Évidemment, même en s’en tenant à ces sources douteuses, on peut constater que l’auteur a royalement effacé le long intermède, pourtant notoire, de très forte diminution de la pauvreté (de l’avis de la banque mondiale, on était passé sous la barre des 25%). Sinon, curieusement, l’article ne parle pas explicitement de « seuil de pauvreté » au sens conventionnel mais d’on ne sait quelle mesure. Par ailleurs, il dit que l’étude "suggère que..." et le peu qu’il en dit laisse fortement penser qu’il pourrait s’agir de mesures dérivées sinon de simples projections. Enfin, la phrase suivante de l’article note que le gouvernement a écarté cette étude et a indiqué que non seulement la pauvreté n’a pas augmenté mais que l’extrême pauvreté avait chuté en 2015. Bref, tout ce qu’on sait c’est qu’on ne sait rien.

L’article du Washington Post (4) qui signalait cette étude n’est plus accessible. C’est balo. Au passage, l’article de The Economist maintes fois cité dans cette opération de propagande, article selon lequel Maduro, dit-on, reconnaissait lui-même un « état d’urgence économique », les liens nous mènent aussi vers une page vide, et on ne saura pas, faute de précision, si c’est un lien mort ou si c’est seulement parce que c’est under paywall. (5)

Après un minimum d’enquête, il s’agissait d’un rapport (mouture 2015) dit Encuesta sobre Condiciones de Vida en Venezuela (ENCOVI) (6). Ou plus exactement, du premier volume, intitulé Pobreza y Misones (7), de ce qui n’est qu’une vulgaire présentation Powerpoint vraisemblablement relue par personne (et assessoirement commandée par on ne sait qui), magistral « volume » de 21 pages en gros titres moins la déco, signé d’une seule personne : Luis Pedro España N. IIES-UCAB (Institut d’Investigations Economiques et Sociales de l’Université Catholique Andrés Bello). Le résultat époustouflant y est exposé sur la planche 5 : 73% de ménages pauvres en 2015, contre 48% en 2014, soit une augmentation fulgurante de 53% en un an. Mais aussi une pauvreté extrême (des ménages) à 49.9% en 2015 contre 23.6% en 2014, soit plus qu’un doublement en un an... La planche suivante montre les années précédentes. Pour l’année 2013, on avait respectivement environ 34% et 13%.

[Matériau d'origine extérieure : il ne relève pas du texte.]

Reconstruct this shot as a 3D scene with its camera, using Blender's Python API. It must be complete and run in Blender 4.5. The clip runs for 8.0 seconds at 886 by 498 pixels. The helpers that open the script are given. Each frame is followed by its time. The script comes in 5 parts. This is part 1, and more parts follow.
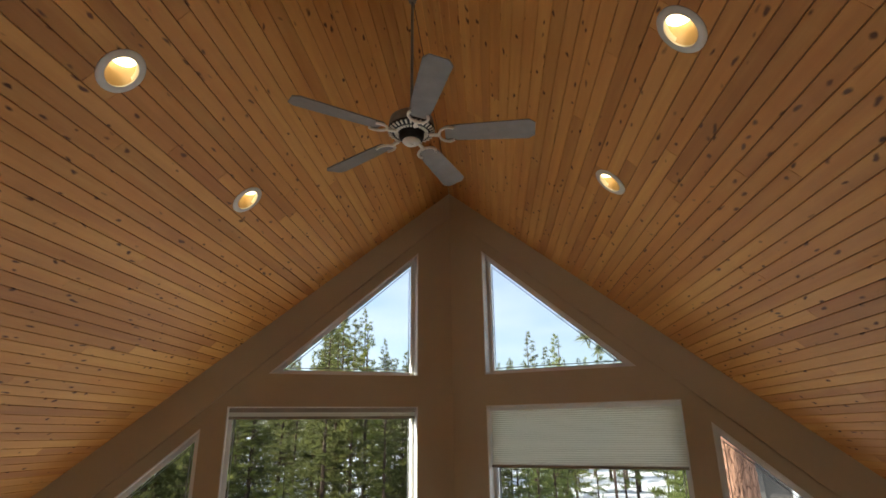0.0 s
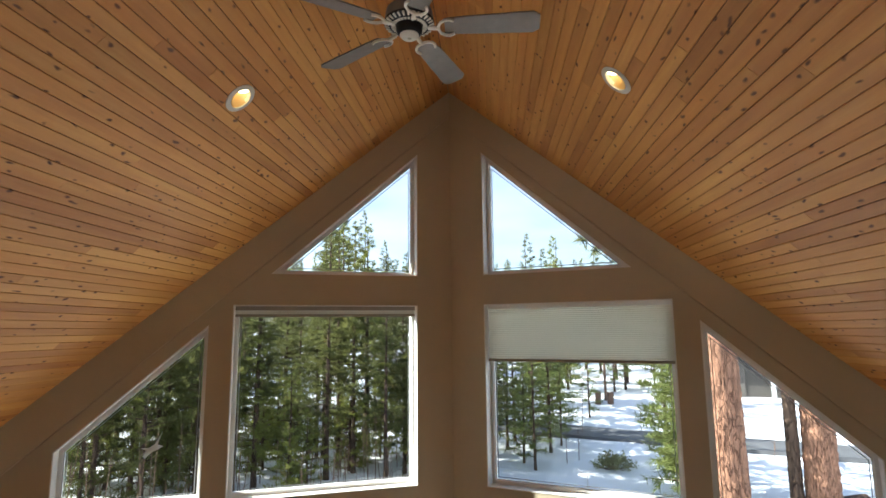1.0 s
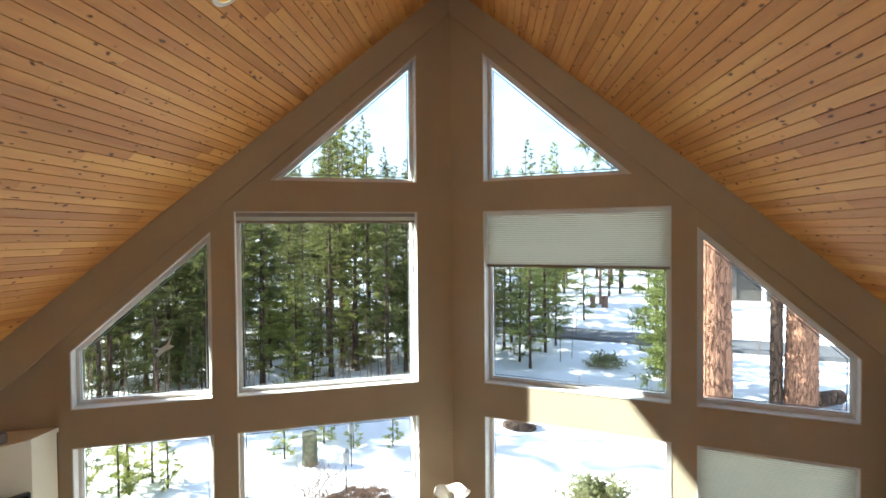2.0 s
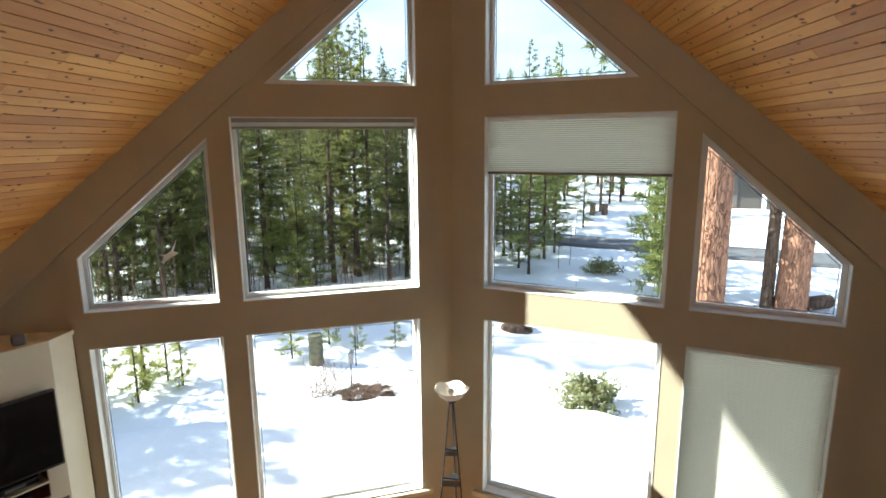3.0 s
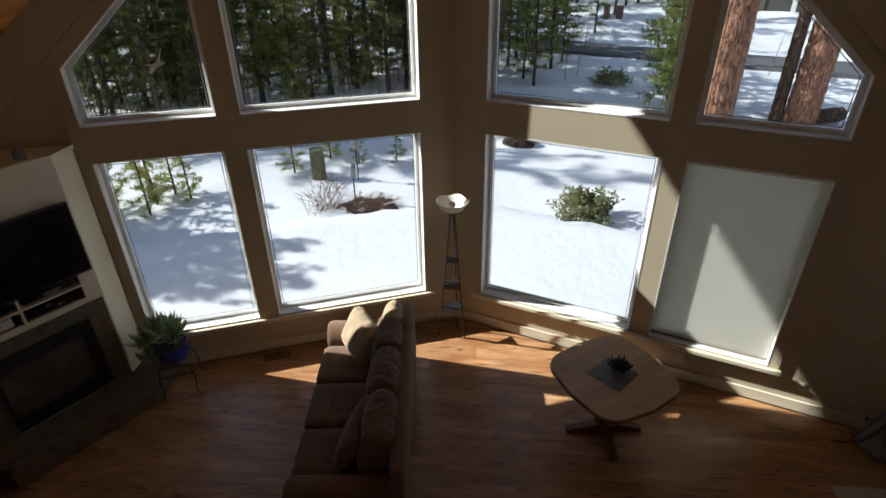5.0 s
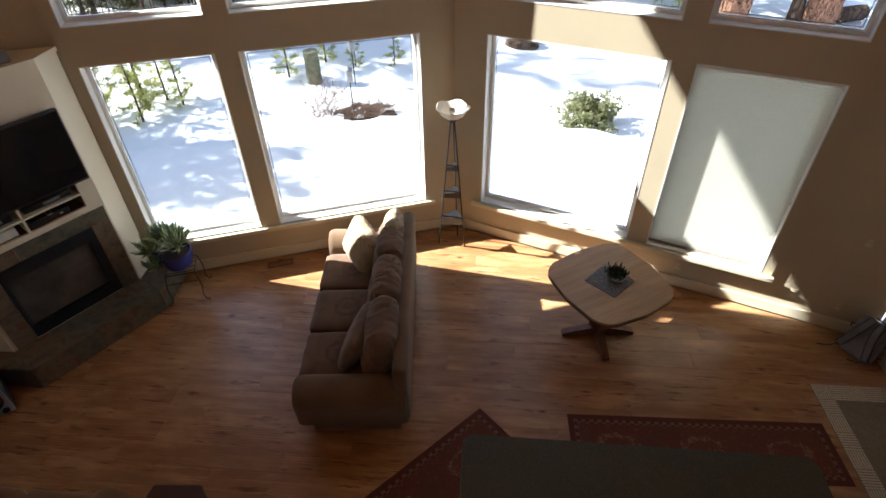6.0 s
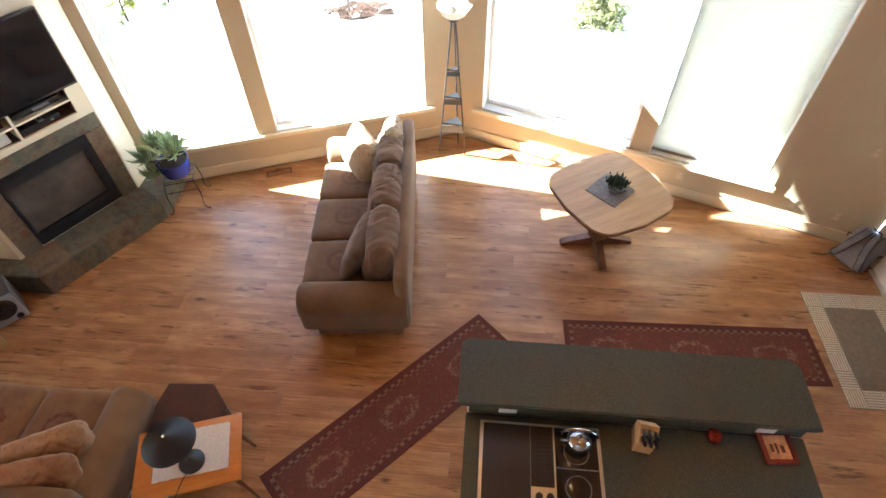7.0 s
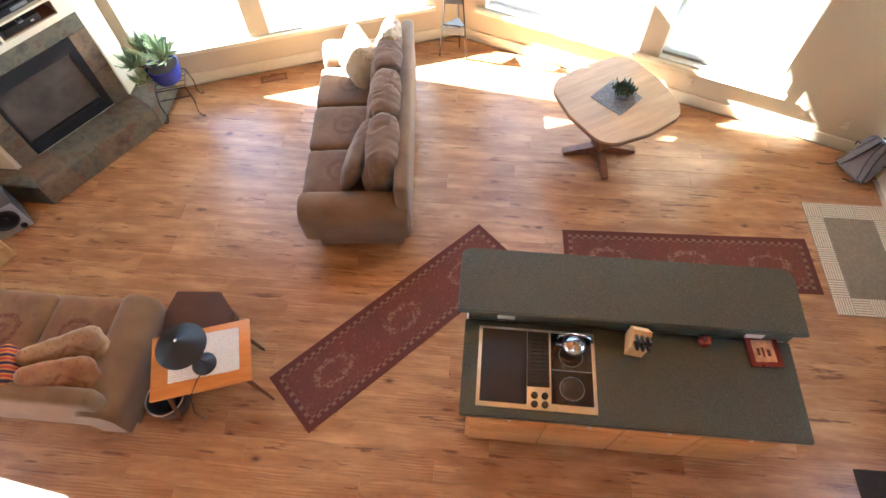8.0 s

Confronté à un tel scoop, n’importe quel journaliste digne de ce nom ira éplucher un minimum la méthodologie. Pour savoir ce qui est mesuré au juste, et si la méthode de mesure n’a pas changé entre 2013 et 2014. Tu parles. Mais l’auteur dit lui-même que tout ça, c’est la faute au gouvernement, parce qu’il ne publie pas d’indice officiel d’inflation du prix des produits à la consommation, mais aussi que la structure des prix au Venezuela est complètement distordue, que le marché noir ceci, etc. de sorte que les universitaires, aux fins de discussions académiques, se voient dans la nécessité d’établir leurs propres indices. Ce qu’on peut en retenir, en tout cas, c’est qu’on ne compare pas les mêmes choses et que, surtout, on ne parle pas d’une pauvreté mesurée en réalité mais d’extrapolations faites à partir d’indices de prix affreusement difficiles à établir.

Et que le rôle d’un bon gouvernement n’est pas de faire le bonheur de sa population mais celui des universitaires, des journalistes, des spéculateurs et autres gratte-papier d’Agoravox qui veulent s’en tenir à mesurer les faits en restant dans un bureau, tout en prétendant s’inquiéter des réalités du terrain et des conséquences pratiques des politiques. Pour commencer, évidemment qu’il y a un énorme marché noir là bas, une myriade d’agents qui y vendent de toutes sortes de produits, de nécessité ou non, et ce n’est pas nouveau, pas plus que ne l’es le marché noir de l’argent, sur lequel le taux de change diffère complètement du taux de change officiel. L’économie est largement privée, et surtout très anarchique, et pour autant amplement contrôlée par de gros bonnets bien ricains dans l’âme. C’est sûr que ça ne rend pas la vie facile aux économétristes d’ampithéatre ou de cabinet. Quant aux journalistes occidentaux, ils nous « amusent » en nous racontant que l’économie du Venezuela est socialiste... et que c’est le gouvernement qui assure l’approvisionnement de la bouffe ou son rationnement.

L’inflation a atteint 275% en 2015 et s’achemine vers 720% pour l’année en cours.

Là encore, l’auteur ne semble pas trop embarrassé de mélanger les réalités et les projections, en tous cas pas d’aller chercher les infos brutes. Cette information, qui était également le fait de l’agence Bloomberg (8), indiquait une prévision pour la fin 2015 annoncée par un membre du FMI. Quant à 2016, l’agence Bloomberg elle-même tablait sur une inflation 4 fois moindre que celle prévue par ce membre du FMI. En se basant, pour ce faire, sur une moyenne d’avis de grands experts sans doute très d’accord entre eux... Les prédictions économiques, c’est pas facile, surtout quand elles concernent l’avenir. D’ailleurs, un trimestre plus tard, le FMI lui-même revoyait ces prédictions respectivement à 159% et 200% (voir note (3)).

N’importe qui sait que l’affaire, en l’espèce, dépend grandement des cours du pétrole. Pas difficile de voir d’où vient l’emballement inflationniste qui s’est produit depuis l’été 2014 (9). Certes, l’inflation était déjà passé de 20% à 60% entre 2012 et 2014. Mais la production de pétrole nord-américaine a flambé depuis 2011 avec le pétrole de « schiste » (10). Or je crois me souvenir que le Venezuela est le deuxième fournisseur de pétrole des USA.